В 1766 г. Екатерина назначила директором Академии наук графа В.Г. Орлова. Президентом оставался гетман Украины К.Г. Разумовский. В Указе, сопровождавшем это назначение, говорилось о «великом нестроении» и почти полном упадке Академии. Екатерина решила возродить петровское начинание и «взять» Академию «в собственное свое ведомство для учинения в ней реформы к лутшему и полезнейшему ее поправлению» [104]. Эта царская инициатива была закреплена в Уставе Академии 1803 г. и затем перекочевала в Устав 1836 г., параграф 13 которого гласил: «Академия наук и все члены ее состоят под особенным Высочайшим покровительством» [105]. Однако общаться со своим покровителем ни академики, ни даже президент Академии права не имели. Все дела Академии наук до Императорского Величества «восходили» через министра народного просвещения. А это уже отнюдь не покровитель, это всего лишь российский чиновник.
Когда в 1826 г. отмечали 100-летие Академии наук, то избрали сразу 13 почетных членов: двух ученых (В.Я. Струве и И.Ф. Эверса) и 11 сановников во главе с Николаем I [106]. Членами высшей ученой корпорации России стали шеф жандармов А.Х. Бенкендорф, министр финансов Е.Ф. Канкрин, министр юстиции Д.В. Дашков, обер-прокурор Святейшего Синода Н.А. Протасов и другие представители верховной российской элиты.
Был, однако, патронаж и другого рода, когда люди высшего света, «просвещенные дилетанты», «страстные любители наук», «практикующие вельможи», не только сами увлекались научными поисками, но своим влиянием, а главное деньгами помогали и профессиональным ученым. В истории русской науки XIX века примеров подобного патронажа множество: А.Н. Оленин и А.С. Шишков, Ф.А. Толстой и А.И. Мусин-Пушкин, Н.П. Румянцев и многие другие представители именитых русских родов. В частности, наследие и память о графе Н.П. Румянцеве – это не только его книжное собрание, ставшее основой Российской государственной библиотеки в Москве, но и неоценимая финансовая помощь в организации первой русской кругосветной экспедиции.
Известна активная финансовая поддержка уральского промышленника П.Н. Демидова в организации геологического изучения Донецкого бассейна в первой половине XIX века [107]. Эта же фамилия долгие годы спонсировала Московский университет. Со дня своего основания в 1817 г. и в продолжение всего XIX века под патронажем герцогов Лейхтенбергских просуществовало Минералогическое общество. С момента организации в 1845 г. Русского географического общества его президентом стал Великий князь Константин Николаевич (сын Николая I) и отец будущего президента Академии наук. Великий князь Николай Михайлович, вполне профессиональный историк, был президентом Русского исторического и Русского географического обществ [108]. И так далее.

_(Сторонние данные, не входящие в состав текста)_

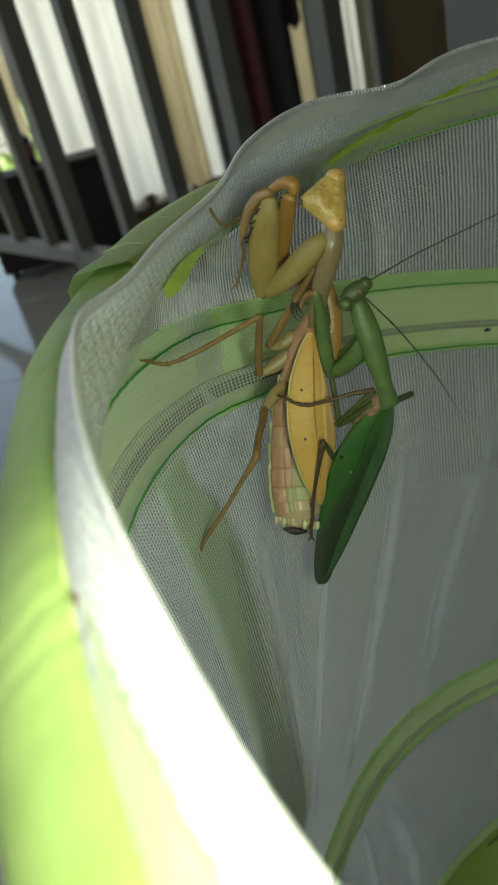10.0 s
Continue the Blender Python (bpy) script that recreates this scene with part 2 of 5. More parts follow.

Не изменила своим традициям поиска сановных покровителей Академия наук и после 1917 г. Но если раньше, как мы убедились, подобного патронажа ученые искали в надежде облегчить финансовую немощь науки и это иногда удавалось, то затем сама идея патронажа оказалась перелицованной: приближая к себе представителей властной большевистской элиты, Академия тем самым как бы облегчала нажим на себя всей политической системы. Но только «как бы». Ибо система, в частности, в 30 – 50-х годах XX века, не воспринимала заигрывания, она с готовностью поставляла в академики своих лидеров, а потом с той же готовностью расправлялась с ними.